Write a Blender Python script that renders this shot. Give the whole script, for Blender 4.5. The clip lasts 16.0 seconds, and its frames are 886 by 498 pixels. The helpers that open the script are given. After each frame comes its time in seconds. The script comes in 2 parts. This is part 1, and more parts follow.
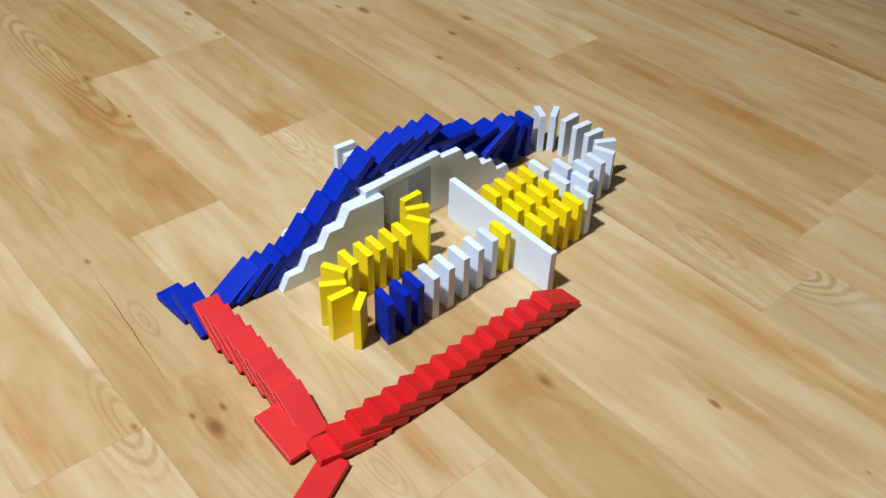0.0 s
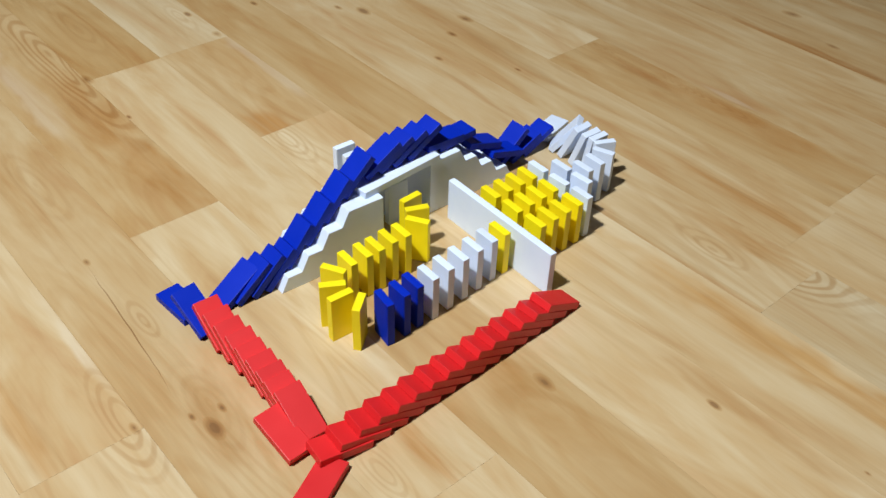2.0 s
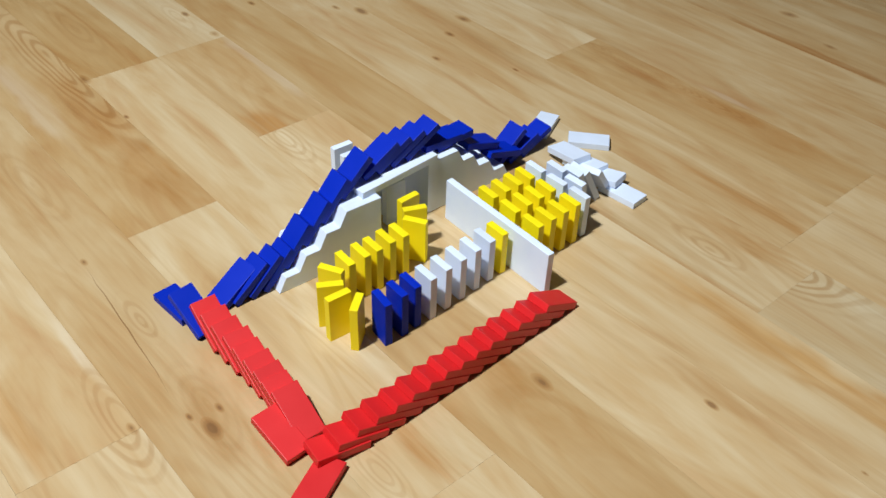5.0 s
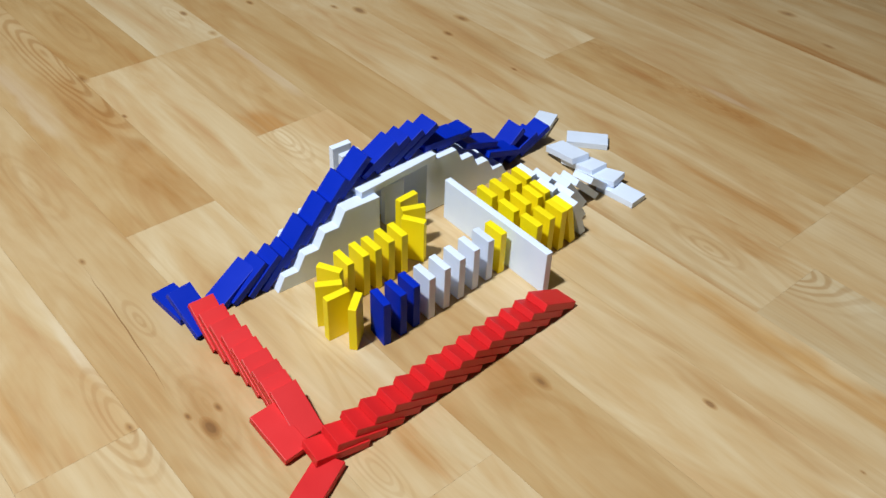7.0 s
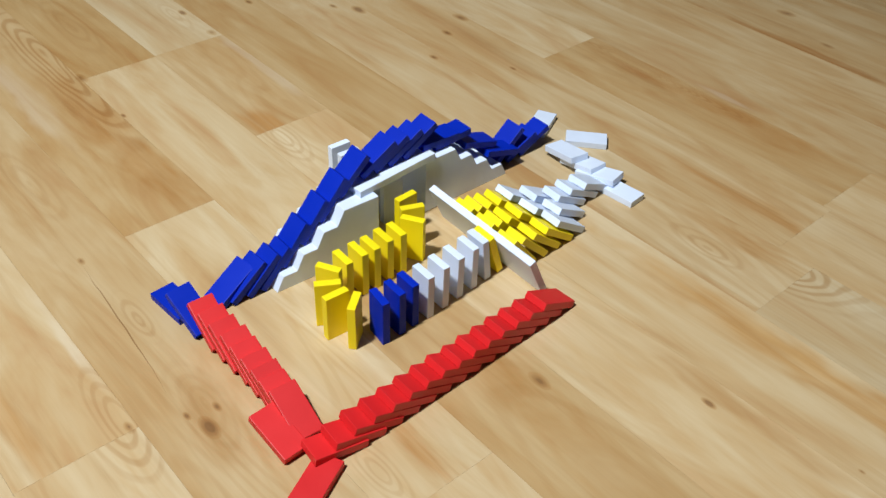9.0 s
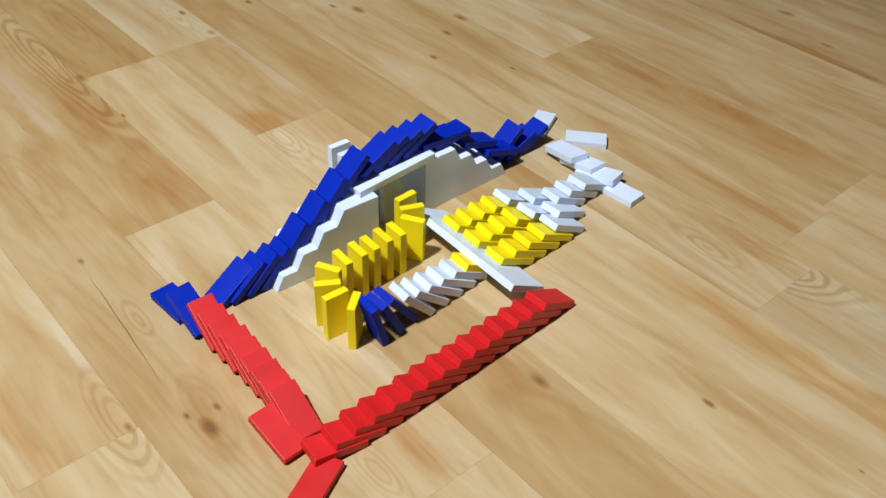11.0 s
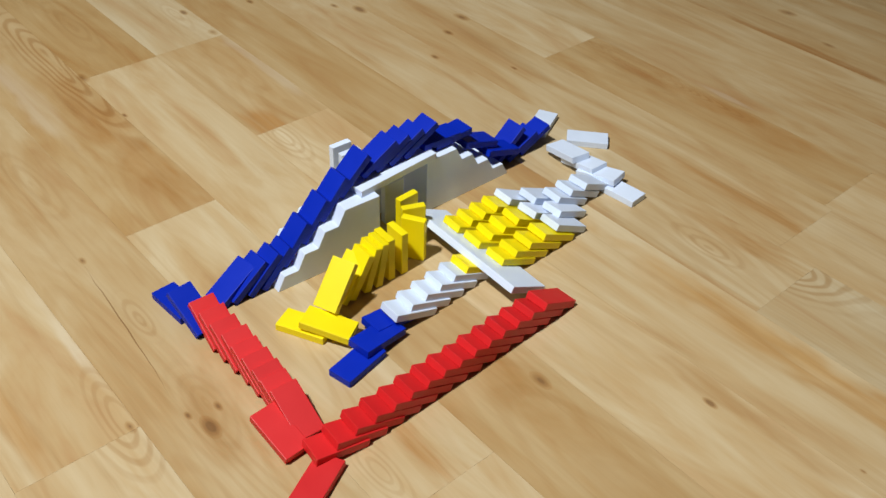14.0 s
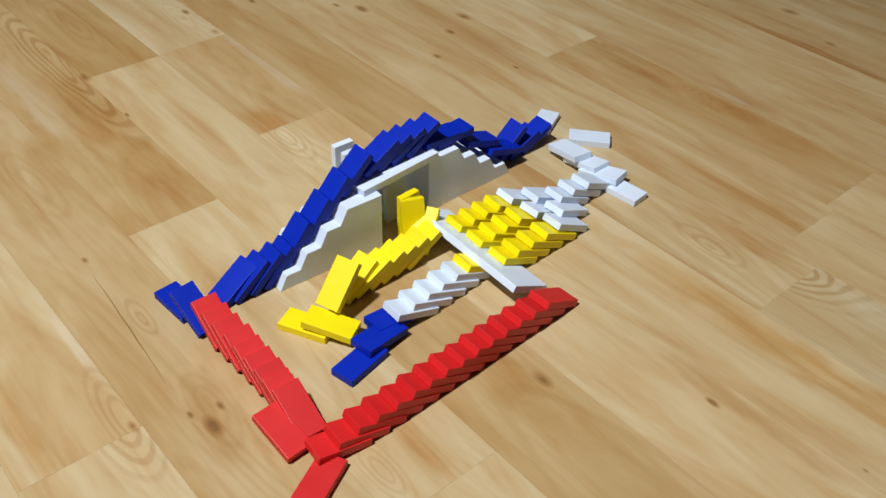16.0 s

○ ○ ○

In your copy, leave out the pictures and reproduce the material above exactly.

Write a Blender Python script that renders this shot. Give the whole script, for Blender 4.5. The clip lasts 16.0 seconds, and its frames are 886 by 498 pixels. The helpers that open the script are given. After each frame comes its time in seconds. The script comes in 2 parts. This is part 1, and more parts follow.
0.0 s
2.0 s
5.0 s
7.0 s
9.0 s
11.0 s
14.0 s
16.0 s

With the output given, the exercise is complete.